(begin)

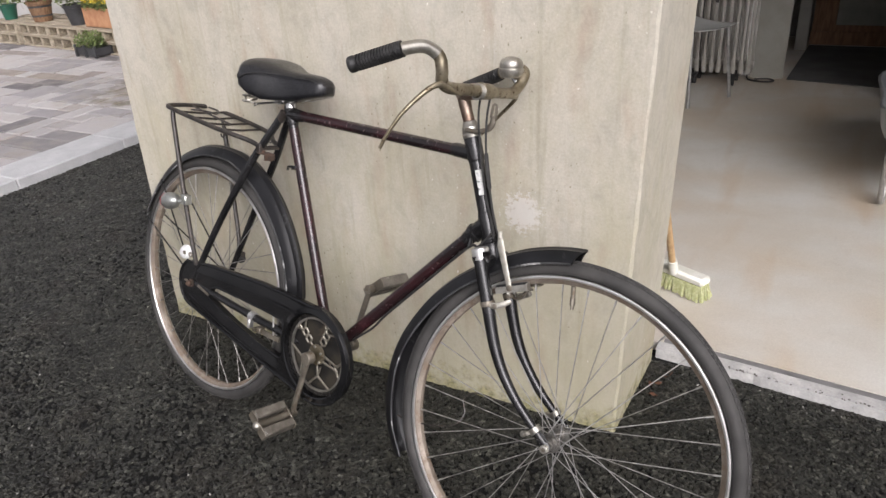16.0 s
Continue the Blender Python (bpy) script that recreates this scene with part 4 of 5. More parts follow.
# carrier
rail = spline([(0.232, -0.03, 0.777), (0.195, -0.036, 0.788), (0.15, -0.06, 0.799), (0.08, -0.072, 0.808), (-0.1, -0.075, 0.829), (-0.138, -0.07, 0.834), (-0.15, -0.045, 0.836), (-0.152, 0.0, 0.837), (-0.15, 0.045, 0.836), (-0.138, 0.07, 0.834), (-0.1, 0.075, 0.829), (0.08, 0.072, 0.808), (0.15, 0.06, 0.799), (0.195, 0.036, 0.788), (0.232, 0.03, 0.777)], 5)
carrier = bpart("carrier", tube(rail, 0.0062, 12), M_RACK, "brown-black tubular luggage carrier")
for x in (-0.085, -0.02, 0.04, 0.1):
    z = 0.829 - (x + 0.1) * 0.118
    bpart("carrier_bar", tube([(x, -0.072, z - 0.001), (x + 0.004, 0.0, z - 0.004), (x, 0.072, z - 0.001)], 0.003, 8), M_RACK, "", carrier)
bpart("carrier_bar", tube([(-0.148, 0.012, 0.836), (-0.06, 0.005, 0.825), (0.06, -0.002, 0.811)], 0.003, 8), M_RACK, "", carrier)
bpart("carrier_clip", tube(spline([(-0.085, -0.03, 0.832), (-0.03, -0.034, 0.836), (0.0, -0.02, 0.834), (-0.012, 0.002, 0.83), (-0.05, 0.03, 0.834), (-0.1, 0.034, 0.838)], 6), 0.0026, 8), M_RACK, "sprung wire clip", carrier)
bpart("carrier_hook", hoop([(0.009 + 0.0018 * math.cos(q * 1.047), 0.0018 * math.sin(q * 1.047)) for q in range(6)], (0.165, 0.05, 0.787), 18, 180, 360), M_RACK, "", carrier)
bpart("carrier_hook", hoop([(0.009 + 0.0018 * math.cos(q * 1.047), 0.0018 * math.sin(q * 1.047)) for q in range(6)], (0.12, -0.066, 0.795), 18, 180, 360), M_RACK, "", carrier)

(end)

Keep every word of the data as it is when you write it out, but drop the pictures.

● The completed task
16.0 s
Continue the Blender Python (bpy) script that recreates this scene with part 4 of 5. More parts follow.
# carrier
rail = spline([(0.232, -0.03, 0.777), (0.195, -0.036, 0.788), (0.15, -0.06, 0.799), (0.08, -0.072, 0.808), (-0.1, -0.075, 0.829), (-0.138, -0.07, 0.834), (-0.15, -0.045, 0.836), (-0.152, 0.0, 0.837), (-0.15, 0.045, 0.836), (-0.138, 0.07, 0.834), (-0.1, 0.075, 0.829), (0.08, 0.072, 0.808), (0.15, 0.06, 0.799), (0.195, 0.036, 0.788), (0.232, 0.03, 0.777)], 5)
carrier = bpart("carrier", tube(rail, 0.0062, 12), M_RACK, "brown-black tubular luggage carrier")
for x in (-0.085, -0.02, 0.04, 0.1):
    z = 0.829 - (x + 0.1) * 0.118
    bpart("carrier_bar", tube([(x, -0.072, z - 0.001), (x + 0.004, 0.0, z - 0.004), (x, 0.072, z - 0.001)], 0.003, 8), M_RACK, "", carrier)
bpart("carrier_bar", tube([(-0.148, 0.012, 0.836), (-0.06, 0.005, 0.825), (0.06, -0.002, 0.811)], 0.003, 8), M_RACK, "", carrier)
bpart("carrier_clip", tube(spline([(-0.085, -0.03, 0.832), (-0.03, -0.034, 0.836), (0.0, -0.02, 0.834), (-0.012, 0.002, 0.83), (-0.05, 0.03, 0.834), (-0.1, 0.034, 0.838)], 6), 0.0026, 8), M_RACK, "sprung wire clip", carrier)
bpart("carrier_hook", hoop([(0.009 + 0.0018 * math.cos(q * 1.047), 0.0018 * math.sin(q * 1.047)) for q in range(6)], (0.165, 0.05, 0.787), 18, 180, 360), M_RACK, "", carrier)
bpart("carrier_hook", hoop([(0.009 + 0.0018 * math.cos(q * 1.047), 0.0018 * math.sin(q * 1.047)) for q in range(6)], (0.12, -0.066, 0.795), 18, 180, 360), M_RACK, "", carrier)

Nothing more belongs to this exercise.